The News
The News
Tuesday 24 of May 2022

Rubin Says Here I am

Larry Rubin during a press conference,photo: Cuartoscuro/Diego Gallegos
Larry Rubin during a press conference,photo: Cuartoscuro/Diego Gallegos
Born in Mexico City, he was also educated at the American School and Anahuac University

The time has come for a new U.S. ambassador to Mexico. Though there are names of potential nominees being tossed around, the one who’s gone out of his way to promote his name in Mexico is no doubt Larry Rubin.

Born in Mexico City under the name of Larrie Davie Rubin Querejeta, he was also educated at the American School and Anahuac University. He was chief executive officer for the American Chamber of Commerce, “serves as Managing Partner of DHR International (a global executive search firm) in Mexico, is the President and Chairman of the Board of The American Society of Mexico and represents the United States Republican Party in Mexico,” according to his Wikipedia page which will be erased in 30 days as it is considered a promo piece and not a true profile. Wikipedia describes him as an American-Mexican businessman.

A noticeable interview was made by an anonymous reporter in website magazine Nación 321, because for months Rubin threw his hat into the ring to be selected as the next U.S. ambassador to Mexico. Whether he wins the tiger’s raffle or not remains to be seen, but there are several things about his bio that raise not just attention, but eyebrows.

First, it’s unusual that someone calls himself an “American-Mexican.” The norm is the other way around “Mexican-American,” but from the looks of this and previous interviews, Rubin feels more a gringo (as Mexican-Americans do, by the way) than a Mexican.

It was precisely this interpretation of his nationality that grabbed my eye from the interview, because at the end of it the reporter asks him (in Spanish) if he could consider being the Mexican ambassador to the United States, as his dual nationality allows for it.

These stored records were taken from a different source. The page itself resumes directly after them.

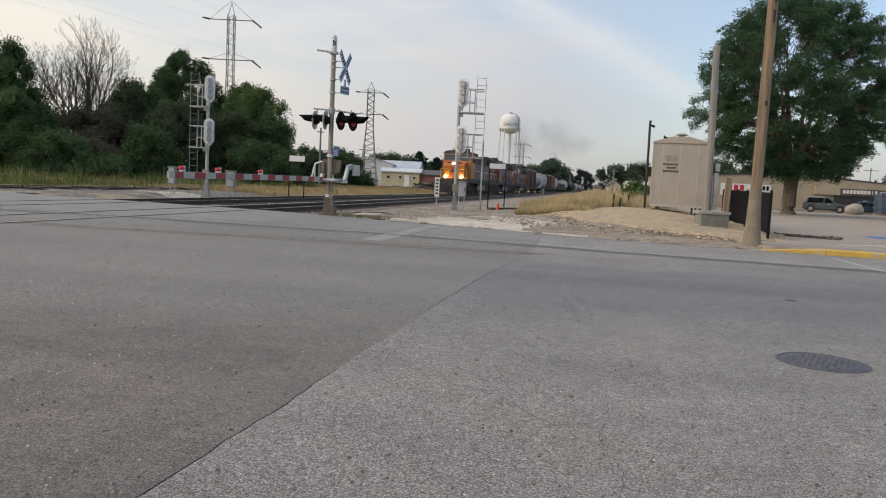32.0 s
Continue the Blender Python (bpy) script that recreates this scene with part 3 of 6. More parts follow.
tracks = [track(NEAR_TRACK, -40, 1500, "double-track main line with rusty rails on dark ties"), track(FAR_TRACK, -40, 1500, "double-track main line with rusty rails on dark ties"),
          track(SIDING, 22, 400, "old rusty siding rails among gravel and weeds", z=0.23)]

# ties outside the crossing
tie_me = finish(B(((0, 0, -0.10), (2.6, 0.23, 0.16))), "tie", M["tie"])
for t, l, lo, n in ((tracks[0], NEAR_TRACK, 24.0, 110), (tracks[1], FAR_TRACK, 26.5, 110)):
    for k in range(n):
        o = new("tie", tie_me)
        o.parent = t
        o.location = (0, 40 + lo + k * 0.52, -0.115)
# far ties joined
for t, lo in ((tracks[0], 24.0), (tracks[1], 26.5)):
    bm = bmesh.new()
    for k in range(250):
        y = 40 + lo + 110 * 0.52 + k * 0.6
        v = [bm.verts.new((x, y + dy, -0.132)) for x, dy in ((-1.3, -0.12), (1.3, -0.12), (1.3, 0.12), (-1.3, 0.12))]
        bm.faces.new(v)
    tagged(part("far_ties", bm, M["tie"], t), kind="stuff")


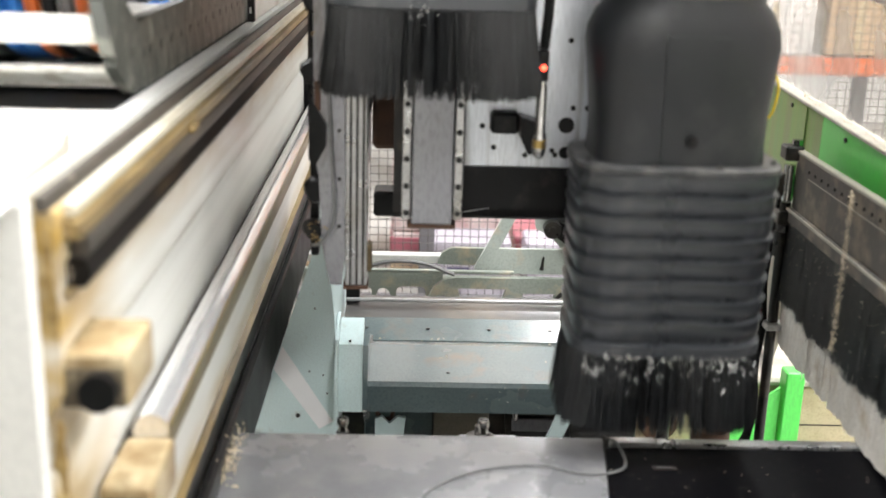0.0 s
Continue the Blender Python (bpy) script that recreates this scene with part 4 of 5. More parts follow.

“And in case you’re not taked into consideration for the U.S. embassy in Mexico, how would you like to be the ambassador of the Mexican government in Washington?”

“The truth is that I never thought of it that way,” says Rubin with a hearty laugh. “I think there’s a lot to do in the bilateral relations and for that it takes an adaptable politicians and not one who thinks like they thought 10 years ago. That’s not feasible today and much the less in an administration like that of Donald Trump.”

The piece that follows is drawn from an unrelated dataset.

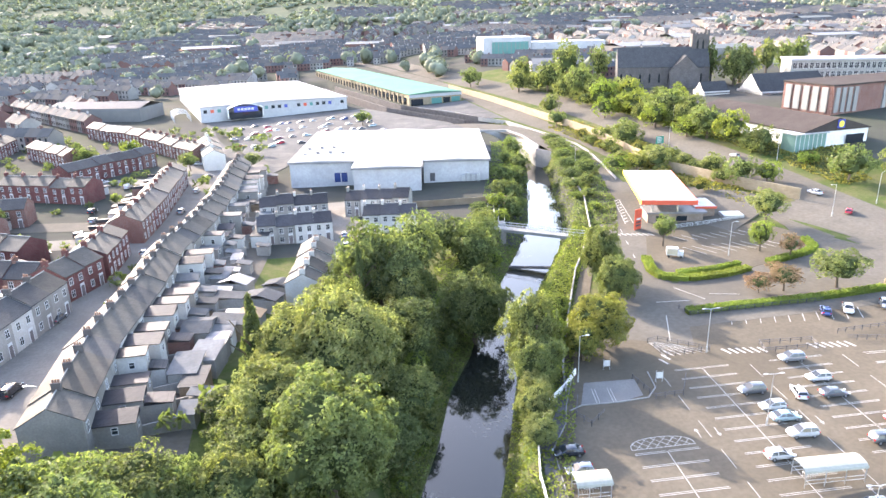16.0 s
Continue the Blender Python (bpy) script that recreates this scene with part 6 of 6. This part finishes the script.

Of course his way of thinking is coherent with the many years he spent as CEO at The American Chamber of Commerce in Mexico (AmCham), an organizations whose main interest is defending U.S. investment interests in Mexico, a role that many an ambassador in the past has performed.

Most likely today Rubin is in Washington D.C. waiting for the Trump Inauguration Day activities and will definitely make his presence felt at the upcoming State Department to learn what the new president’s priorities are.

Like Trump, he has a “first 100 days plan” in case he is nominated for the U.S. Embassy in Mexico position.

The next ambassador, the 42 year-old Rubin, told Nación 321, that he is to have “in full detail the priorities of the Trump government as to build up a bilateral agenda. My priority will be to have the two presidents sit down to dialogue, but also to have Wilbur Ross (Commerce Department nominee) sits with Ildefonso Guajardo (Mexican Economy Secretary), as well as Rex Tillerson (State Dept. nominee) sitting with Luis Videgaray (Foreign Relations Secretary).”

That would be a preliminary move in order to set up an agenda to renegotiate the 23-year old North American Free Trade Agreement (NAFTA), a negotiation Trump calls “disastrous” and should be renegotiated.

As for the three nominees now under questioning at the U.S. Senate, Rubin sees them as “entrepreneurs and politicians, who if they do not agree with what [Trump] says, are going to let him know. They are not going to stay mum because they made it to those positions, but to be congruous. If I am appointed U.S. Ambassador to Mexico and it is necessary to opine in something with which I do not agree with President Trump, I’m going to tell him.”

As for the wall Trump wants to erect along the full border, he sees that as a problem “in which we have to find a solution; we’ll have to see. The wall is already partially built, at least a third of it, and what has to be analyzed in depth is its completion and to see if that is the best solution to keep the United States safe.”

But for now Rubin — head of the Republican Party in Mexico and who did not vote for Trump because he disagreed with the now president-elect precisely on the issue of U.S.-Mexico future relations — will have to wait first until Rex Tiller’s son is approved as Secretary of State and then meet with him.

That’s going to take a week or two, but the one fact is that Rubin is willing and available to use his youth and experience to cushion up what looks like a rough future in bilateral relations.